Friday, September 22, 2006

O autor fala do livro

Altamir Tojal situa Faz que não vê na tradição do “romance de formação”, uma forma originada na literatura alemã, em que o personagem é confrontado entre seus ideais e a realidade. O livro é construído como um thriller político, tendo como protagonista um ex-guerrilheiro que se converte em yuppie. O romance está disponível no portal da Cultura e começou a ser distribuído nas livrarias pela Editora Garamond.

Como você define o livro?
- Eu o situaria na tradição do “romance de formação” (Bildungsroman), entendido no sentido amplo, de narrativa da aventura interior do protagonista que parte de uma atitude de confronto com o mundo, é marcado pelos acontecimentos e enfrenta o contraste entre a vida que idealizou e a realidade. Há quem considere esta forma exaurida, mas eu entendo que não. O livro conta a história de um ex-guerrilheiro que se converte em yuppie. É também um thriller, ambientado no submundo em que se misturam política, negócios e crime.

Qual a razão do título Faz que não vê?
- A história procura levar o leitor aos meandros do submundo da corrupção e do crime.
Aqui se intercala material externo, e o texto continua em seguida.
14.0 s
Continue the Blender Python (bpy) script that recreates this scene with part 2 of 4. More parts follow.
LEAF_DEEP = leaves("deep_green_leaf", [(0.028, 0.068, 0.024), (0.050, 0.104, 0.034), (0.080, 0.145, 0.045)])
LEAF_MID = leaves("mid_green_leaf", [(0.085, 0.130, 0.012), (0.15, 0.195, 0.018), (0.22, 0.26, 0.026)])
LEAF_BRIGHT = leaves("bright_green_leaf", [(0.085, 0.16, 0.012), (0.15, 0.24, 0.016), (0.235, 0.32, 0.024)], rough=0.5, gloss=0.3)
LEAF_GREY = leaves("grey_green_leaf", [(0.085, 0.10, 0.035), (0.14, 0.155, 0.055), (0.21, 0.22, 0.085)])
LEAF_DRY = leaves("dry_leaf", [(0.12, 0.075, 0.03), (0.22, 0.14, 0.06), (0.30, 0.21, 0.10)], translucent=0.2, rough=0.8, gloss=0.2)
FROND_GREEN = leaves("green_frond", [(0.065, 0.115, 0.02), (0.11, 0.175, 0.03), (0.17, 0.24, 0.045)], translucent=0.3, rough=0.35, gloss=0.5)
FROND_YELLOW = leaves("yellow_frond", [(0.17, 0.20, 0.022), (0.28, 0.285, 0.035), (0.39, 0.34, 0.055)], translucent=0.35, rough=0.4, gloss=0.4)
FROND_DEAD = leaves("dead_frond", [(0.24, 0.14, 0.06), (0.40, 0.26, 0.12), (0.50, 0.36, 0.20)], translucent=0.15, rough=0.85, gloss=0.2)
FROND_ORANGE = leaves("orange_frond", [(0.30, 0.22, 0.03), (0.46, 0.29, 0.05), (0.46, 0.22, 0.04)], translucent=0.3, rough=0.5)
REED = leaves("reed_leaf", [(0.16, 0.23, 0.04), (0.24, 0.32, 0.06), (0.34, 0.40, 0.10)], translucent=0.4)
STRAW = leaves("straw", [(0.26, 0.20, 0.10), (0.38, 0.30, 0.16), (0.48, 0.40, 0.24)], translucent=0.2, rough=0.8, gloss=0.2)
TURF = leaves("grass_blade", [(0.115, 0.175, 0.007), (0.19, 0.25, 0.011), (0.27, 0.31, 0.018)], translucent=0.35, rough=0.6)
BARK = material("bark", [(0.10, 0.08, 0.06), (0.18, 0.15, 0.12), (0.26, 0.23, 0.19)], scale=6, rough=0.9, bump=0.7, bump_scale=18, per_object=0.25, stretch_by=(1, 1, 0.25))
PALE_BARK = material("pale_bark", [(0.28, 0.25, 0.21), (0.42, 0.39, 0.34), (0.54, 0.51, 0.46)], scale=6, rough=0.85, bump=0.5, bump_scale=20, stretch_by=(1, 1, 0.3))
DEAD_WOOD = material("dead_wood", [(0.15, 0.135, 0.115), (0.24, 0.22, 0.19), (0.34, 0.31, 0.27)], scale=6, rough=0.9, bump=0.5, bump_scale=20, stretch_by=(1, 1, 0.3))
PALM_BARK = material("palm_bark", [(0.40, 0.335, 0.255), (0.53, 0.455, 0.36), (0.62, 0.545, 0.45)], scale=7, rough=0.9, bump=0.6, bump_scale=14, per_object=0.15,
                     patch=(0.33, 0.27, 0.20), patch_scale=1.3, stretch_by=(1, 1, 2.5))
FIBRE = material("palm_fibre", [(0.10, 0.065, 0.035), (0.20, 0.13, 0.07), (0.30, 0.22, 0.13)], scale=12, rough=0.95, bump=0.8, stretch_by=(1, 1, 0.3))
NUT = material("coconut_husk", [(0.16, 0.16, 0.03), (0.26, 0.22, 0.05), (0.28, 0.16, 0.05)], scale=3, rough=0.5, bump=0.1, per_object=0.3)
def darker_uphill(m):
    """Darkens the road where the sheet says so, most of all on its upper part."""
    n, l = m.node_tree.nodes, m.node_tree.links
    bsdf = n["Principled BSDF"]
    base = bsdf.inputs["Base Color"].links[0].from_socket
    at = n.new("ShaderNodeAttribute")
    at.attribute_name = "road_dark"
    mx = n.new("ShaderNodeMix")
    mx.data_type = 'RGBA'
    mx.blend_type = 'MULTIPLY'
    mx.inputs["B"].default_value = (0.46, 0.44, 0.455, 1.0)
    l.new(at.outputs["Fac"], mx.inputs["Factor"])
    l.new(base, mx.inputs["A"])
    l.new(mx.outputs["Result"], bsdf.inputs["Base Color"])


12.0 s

É um universo que todos conhecemos, que alcança a todos nós, mas, muitas vezes, tentamos não ver e esquecer.

O livro também mostra um ambiente sindical corrupto e violento. Na sua opinião, ainda é assim ou você se baseou no passado?
- A corrupção e a violência no movimento sindical não é um mal contemporâneo nem um vício brasileiro. A história do sindicalismo norte-americano, por exemplo, se confundiu com a da máfia por muito tempo. Isso não significa que todo o movimento sindical seja corrupto. Sem o sindicalismo combativo e comprometido com a defesa dos direitos e conquistas dos trabalhadores o capitalismo seria mais perverso e atrasado.

Em que medida sua experiência pessoal contou para o enredo?
- Acho que a experiência de vida do autor conta bastante nas histórias que escreve. Admito, é claro, que os episódios políticos que vivi e o meu trabalho na interface do mundo corporativo com a mídia ajudaram na construção da história e do protagonista. Mesmo sendo uma obra de ficção, diversas situações foram desenvolvidas a partir de cenas das quais participei e testemunhei.

O personagem principal trai os ideais da juventude? Você ainda mantém os seus?
- Não acho que o protagonista tenha traído os ideais da juventude embora admita e respeite que pessoas, ao lerem o livro, cheguem a essa conclusão. Para mim, hoje, está claro que tínhamos as melhores intenções mas nem tudo que pretendíamos corresponderia, se fosse feito, aos nossos próprios desejos e sonhos. Hoje, acho perfeitamente possível ter os mesmos ideais e procuro preservar os meus, apesar de toda a onda niilista resignada, da conversa fiada de que ninguém presta e que tudo está errado. A diferença é que hoje tenho ideais mais firmes, temperados nos erros e também nos acertos.

O livro iguala personagens e revela desprezo pelas utopias. Trata-se de um olhar cínico e sem esperança?
- De fato, não há invulnerabilidade nos personagens, sejam perdedores sociais ou supostos ganhadores. Todos se assemelham na busca de objetivos, quase sempre a qualquer custo. Também não há saída da realidade para qualquer utopia ou transcendência. Mas isso não significa necessariamente cinismo e desesperança. Mostra simplesmente que não há possibilidade de fuga de nós mesmos nem do aqui e agora.